Exercise prompt: Check each line of the data below for the word "part", then extract the ones that have it.

* * * * *

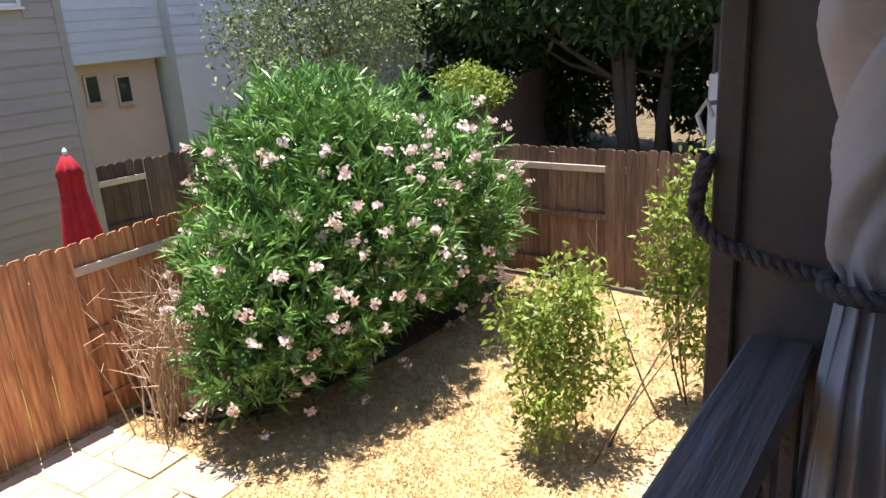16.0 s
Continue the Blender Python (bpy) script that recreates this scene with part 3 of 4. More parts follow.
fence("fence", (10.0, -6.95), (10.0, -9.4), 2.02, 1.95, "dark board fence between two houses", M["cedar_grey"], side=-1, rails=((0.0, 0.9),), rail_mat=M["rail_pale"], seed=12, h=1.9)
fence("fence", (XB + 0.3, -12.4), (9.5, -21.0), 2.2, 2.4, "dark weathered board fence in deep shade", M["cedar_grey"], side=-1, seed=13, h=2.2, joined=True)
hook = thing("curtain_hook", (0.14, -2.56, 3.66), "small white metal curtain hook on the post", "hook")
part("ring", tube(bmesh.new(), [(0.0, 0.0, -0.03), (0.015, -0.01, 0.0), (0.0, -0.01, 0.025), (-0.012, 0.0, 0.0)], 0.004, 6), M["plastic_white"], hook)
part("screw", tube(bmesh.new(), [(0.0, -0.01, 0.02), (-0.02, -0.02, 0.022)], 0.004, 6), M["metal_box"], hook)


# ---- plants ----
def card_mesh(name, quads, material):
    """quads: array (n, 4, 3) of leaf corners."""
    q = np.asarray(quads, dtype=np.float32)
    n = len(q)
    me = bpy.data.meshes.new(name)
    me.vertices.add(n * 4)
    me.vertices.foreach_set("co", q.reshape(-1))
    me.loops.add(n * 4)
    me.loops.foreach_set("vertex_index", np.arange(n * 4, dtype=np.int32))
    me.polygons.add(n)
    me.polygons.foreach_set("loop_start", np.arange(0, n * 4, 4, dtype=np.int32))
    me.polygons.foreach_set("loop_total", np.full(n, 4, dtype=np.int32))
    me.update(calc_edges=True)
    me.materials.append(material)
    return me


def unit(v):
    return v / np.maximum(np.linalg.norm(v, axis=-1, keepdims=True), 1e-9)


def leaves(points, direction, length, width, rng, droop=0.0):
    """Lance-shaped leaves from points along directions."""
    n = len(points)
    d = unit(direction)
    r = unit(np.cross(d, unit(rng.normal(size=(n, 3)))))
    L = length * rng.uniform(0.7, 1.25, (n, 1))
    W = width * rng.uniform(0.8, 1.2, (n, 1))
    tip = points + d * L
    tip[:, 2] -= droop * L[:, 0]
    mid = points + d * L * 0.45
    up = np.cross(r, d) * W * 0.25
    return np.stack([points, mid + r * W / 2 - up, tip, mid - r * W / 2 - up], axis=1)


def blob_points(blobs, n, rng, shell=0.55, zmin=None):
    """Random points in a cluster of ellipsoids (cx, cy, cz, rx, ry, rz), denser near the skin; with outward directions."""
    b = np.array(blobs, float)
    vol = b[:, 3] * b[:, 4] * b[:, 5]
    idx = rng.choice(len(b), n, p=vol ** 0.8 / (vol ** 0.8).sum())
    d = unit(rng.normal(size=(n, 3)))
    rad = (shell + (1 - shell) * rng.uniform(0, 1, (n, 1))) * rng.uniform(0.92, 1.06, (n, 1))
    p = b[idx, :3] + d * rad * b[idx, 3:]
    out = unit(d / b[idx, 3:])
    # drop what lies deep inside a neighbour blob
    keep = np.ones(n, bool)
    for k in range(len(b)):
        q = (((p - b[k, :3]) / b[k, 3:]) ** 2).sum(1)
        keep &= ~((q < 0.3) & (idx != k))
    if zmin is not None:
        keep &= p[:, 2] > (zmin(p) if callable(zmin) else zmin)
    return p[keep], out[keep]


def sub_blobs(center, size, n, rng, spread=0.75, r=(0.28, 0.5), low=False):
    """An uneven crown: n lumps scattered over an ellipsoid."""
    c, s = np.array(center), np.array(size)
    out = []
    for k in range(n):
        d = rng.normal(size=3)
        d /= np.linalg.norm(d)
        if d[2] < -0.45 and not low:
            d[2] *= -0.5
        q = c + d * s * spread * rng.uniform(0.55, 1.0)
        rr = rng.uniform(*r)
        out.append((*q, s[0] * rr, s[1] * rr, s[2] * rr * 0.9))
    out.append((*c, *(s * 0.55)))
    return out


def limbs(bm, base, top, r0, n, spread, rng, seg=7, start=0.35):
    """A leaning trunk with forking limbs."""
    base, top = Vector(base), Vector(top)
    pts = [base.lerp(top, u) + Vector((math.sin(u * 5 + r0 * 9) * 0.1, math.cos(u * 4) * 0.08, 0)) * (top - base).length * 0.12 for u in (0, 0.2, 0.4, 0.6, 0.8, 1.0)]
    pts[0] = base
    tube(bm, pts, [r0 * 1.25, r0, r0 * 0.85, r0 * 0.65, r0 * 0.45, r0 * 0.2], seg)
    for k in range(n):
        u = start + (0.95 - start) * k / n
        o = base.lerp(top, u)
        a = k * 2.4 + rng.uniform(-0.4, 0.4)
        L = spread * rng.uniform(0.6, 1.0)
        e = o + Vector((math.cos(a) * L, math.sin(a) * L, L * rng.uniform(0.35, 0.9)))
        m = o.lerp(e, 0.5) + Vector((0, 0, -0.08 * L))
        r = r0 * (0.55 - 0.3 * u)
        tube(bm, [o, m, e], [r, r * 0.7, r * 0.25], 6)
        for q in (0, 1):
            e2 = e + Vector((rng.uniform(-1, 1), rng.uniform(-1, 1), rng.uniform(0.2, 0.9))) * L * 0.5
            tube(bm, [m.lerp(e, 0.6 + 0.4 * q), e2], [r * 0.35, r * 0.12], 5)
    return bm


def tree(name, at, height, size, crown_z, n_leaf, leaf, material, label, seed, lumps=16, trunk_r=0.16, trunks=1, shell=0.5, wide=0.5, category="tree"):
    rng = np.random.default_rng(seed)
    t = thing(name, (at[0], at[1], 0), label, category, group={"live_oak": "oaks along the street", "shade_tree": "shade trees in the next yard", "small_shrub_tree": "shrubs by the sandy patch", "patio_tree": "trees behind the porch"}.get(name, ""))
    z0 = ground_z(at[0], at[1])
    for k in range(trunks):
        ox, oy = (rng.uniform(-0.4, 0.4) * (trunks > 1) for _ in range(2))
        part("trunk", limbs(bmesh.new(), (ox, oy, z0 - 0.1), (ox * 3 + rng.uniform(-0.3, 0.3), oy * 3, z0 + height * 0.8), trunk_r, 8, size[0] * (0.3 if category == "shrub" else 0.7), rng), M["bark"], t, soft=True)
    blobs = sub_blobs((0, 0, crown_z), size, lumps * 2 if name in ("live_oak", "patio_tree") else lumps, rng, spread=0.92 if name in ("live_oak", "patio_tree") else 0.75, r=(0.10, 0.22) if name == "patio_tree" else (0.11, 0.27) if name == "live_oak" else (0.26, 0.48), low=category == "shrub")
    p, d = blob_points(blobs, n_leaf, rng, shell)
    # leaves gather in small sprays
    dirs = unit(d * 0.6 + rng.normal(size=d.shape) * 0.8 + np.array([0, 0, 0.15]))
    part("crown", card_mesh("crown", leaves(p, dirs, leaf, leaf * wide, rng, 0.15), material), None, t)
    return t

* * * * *

Answer to the exercise:
Continue the Blender Python (bpy) script that recreates this scene with part 3 of 4. More parts follow.
part("ring", tube(bmesh.new(), [(0.0, 0.0, -0.03), (0.015, -0.01, 0.0), (0.0, -0.01, 0.025), (-0.012, 0.0, 0.0)], 0.004, 6), M["plastic_white"], hook)
part("screw", tube(bmesh.new(), [(0.0, -0.01, 0.02), (-0.02, -0.02, 0.022)], 0.004, 6), M["metal_box"], hook)
        part("trunk", limbs(bmesh.new(), (ox, oy, z0 - 0.1), (ox * 3 + rng.uniform(-0.3, 0.3), oy * 3, z0 + height * 0.8), trunk_r, 8, size[0] * (0.3 if category == "shrub" else 0.7), rng), M["bark"], t, soft=True)
    part("crown", card_mesh("crown", leaves(p, dirs, leaf, leaf * wide, rng, 0.15), material), None, t)